The final sections of the book explore the very recent history of policy change - the decriminalization of every drug in Portugal, legal prescription in the UK, legalization in Uruguay and cannabis law changes in the US and in the Netherlands - and the overwhelmingly, unarguably positive results. He ends on a rousing note, a call to action to spread sane drug policy to the rest of the world, and joy at the direction we are moving. It left me with a real appreciation of humanity's ability to both mess things up for ourselves, as well as course correct when it's clear we need to.
This book was utterly fantastic. It gripped me from start to finish, and I tore through it in only two days. Hari manages to weave together snippets of interviews with descriptive tales that tell a vivid and all-too-close-to-home story. Hari asks so many questions that just aren't asked often enough, and then attempts to answer them as best he can. It's not perfect, but it's a story that needs to be told, one that provides all the arguments for ending the war on drugs and moving towards a policy of rehabilitation.
All that said, the book isn't without it's flaws. The tone can at times range into the melodramatic or emotional, and Hari has a habit of inserting himself and his musings into the various case studies that can get annoying - I personally felt that the attempt to use his own travels to tie together the various case studies was a little contrived.

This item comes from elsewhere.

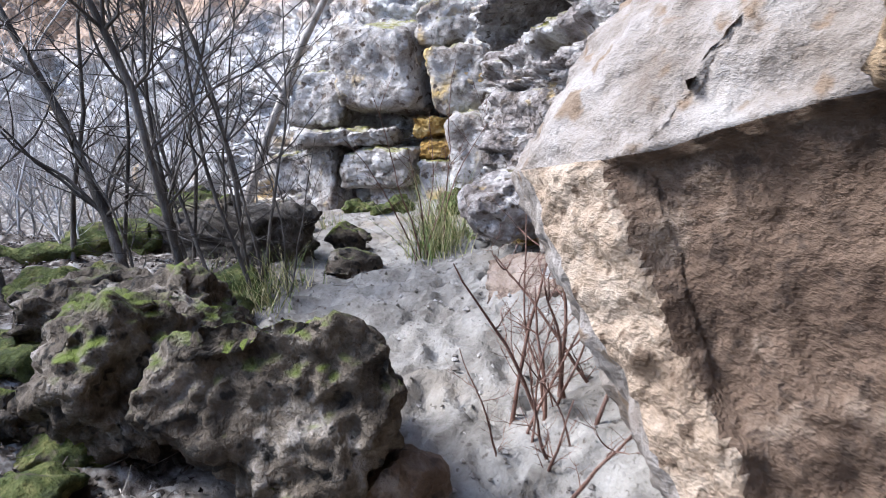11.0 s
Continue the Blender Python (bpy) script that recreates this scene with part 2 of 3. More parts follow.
def cliff_grid(stations, lip, crest, step, rows, flip=1, even=False):
    """stations: (xf, yf, zf, xm, ym, xt, yt): foot, 1.2 m up, 2.4 m up. lip: how far the overhang leans out over 2.4 m more."""
    lv = []
    for xf, yf, zf, xm, ym, xt, yt in stations:
        bx, by = xt - xm, yt - ym
        ox, oy = lip
        lv.append([(xf * 1.5 - xm * 0.5, yf * 1.5 - ym * 0.5, zf - 0.55), (xf, yf, zf), (xm, ym, zf + 1.2), (xt, yt, zf + 2.4), (xt + ox, yt + oy, zf + 4.2), (xt + ox * 0.6, yt + oy * 0.6, crest)])
    a = respaced(catmull(lv, 12 * len(lv)), step)
    g = catmull(a.transpose(1, 0, 2), rows * 8).transpose(1, 0, 2)
    u = np.interp(np.linspace(0, 1, rows), (0, 0.07, 0.43, 0.76, 0.93, 1), (0.08, 0.2, 0.4, 0.6, 0.8, 1))
    if even:
        u = np.linspace(0.1, 1, rows)
    g = g[:, np.round(u * (rows * 8 - 1)).astype(int)]
    du, dv = np.gradient(g, axis=0), np.gradient(g, axis=1)
    nrm = np.cross(dv, du) * flip
    nrm /= np.linalg.norm(nrm, axis=2, keepdims=True) + 1e-9
    return g, nrm


def sheet(name, g, nrm, disp, mat):
    nu, nv = g.shape[:2]
    p = g.reshape(-1, 3)
    q = nrm.reshape(-1, 3)
    d = np.array([disp(x, y, z) for x, y, z in p])
    if d.ndim == 2:
        verts = p + q * d[:, :1] + d[:, 1:]
    else:
        verts = p + q * d[:, None]
    faces = [(i * nv + j, i * nv + j + 1, (i + 1) * nv + j + 1, (i + 1) * nv + j) for i in range(nu - 1) for j in range(nv - 1)]
    me = mesh(name, verts.tolist(), faces, mat)
    if mat in (SAND_WALL, HONEYCOMB):
        a = me.attributes.new("dust", "FLOAT", "POINT")
        top = 0.42 if mat == SAND_WALL else 0.16
        a.data.foreach_set("value", [smoothstep(top + 0.2, top - 0.3, z - ground_height(x, y, False) + 0.3 * fbm((x, y, z), 2.2, 4)) if z < 3 else 0.0 for x, y, z in verts])
    return new(name, me)


def near_line(y, z, line):
    """Distance to a polyline of (y, z, half width) and the half width there."""
    best, wide = 9.0, 0.01
    for (y0, z0, w0), (y1, z1, w1) in zip(line, line[1:]):
        dy, dz = y1 - y0, z1 - z0
        t = min(1, max(0, ((y - y0) * dy + (z - z0) * dz) / (dy * dy + dz * dz)))
        d = math.hypot(y - y0 - t * dy, z - z0 - t * dz)
        if d - (w0 + t * (w1 - w0)) < best - wide:
            best, wide = d, w0 + t * (w1 - w0)
    return best, wide

# ---------- ground ----------
LINE_Y = (-40, -3, 0, 2, 4, 6, 8, 9.3, 10.9, 12, 13.5, 15, 17.4, 40)
LINE_X = (0.0, 0.1, 0.1, 0.6, 1.0, 1.1, 0.85, 0.15, -0.5, -0.95, -1.9, -2.7, -4.0, -12)
LINE_Z = (-1.0, -0.1, 0.0, 0.13, 0.26, 0.42, 0.58, 0.8, 1.04, 1.2, 1.5, 1.5, 1.52, 2.4)


# footprints along the path, filed by half-metre squares
PRINTS = {}
prnd = random.Random(77)
for k in range(620):
    py = prnd.uniform(0.3, 17)
    px = float(np.interp(py, LINE_Y, LINE_X)) + prnd.gauss(0.15, 0.42)
    yaw = math.atan2(1, float(np.interp(py + 0.5, LINE_Y, LINE_X) - np.interp(py - 0.5, LINE_Y, LINE_X))) + prnd.gauss(0, 0.35) + (math.pi if prnd.random() < 0.5 else 0)
    entry = (px, py, math.cos(yaw), math.sin(yaw), prnd.uniform(0.014, 0.032))
    for key in {(math.floor((px + i) * 2), math.floor((py + j) * 2)) for i in (-0.22, 0, 0.22) for j in (-0.22, 0, 0.22)}:
        PRINTS.setdefault(key, []).append(entry)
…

I would also recommend that you flip to the end and read the notes on each chapter after finishing it; there are important caveats and details about his interviews and quotes, and reading all the way through without being aware of them definitely warps the narrative you're presented with. You might think it curious that these admissions are included at all. It weakens the narrative, so why include it? This is where some context is important. Hari was involved in a plagiarism scandal several years ago that culminated in returning his Orwell. I tried to ignore that messy history and give him the benefit of the doubt with this book, but that history is probably what motivated such a detailed notes section.
In summary, I recommend this book for everyone. Despite it's somewhat biased and polemic writing style, it's an important account of the drug war in all it's facets and has lent me a huge amount of insight around the topics of addiction, drug prohibition and the history of the 'Drug War' era.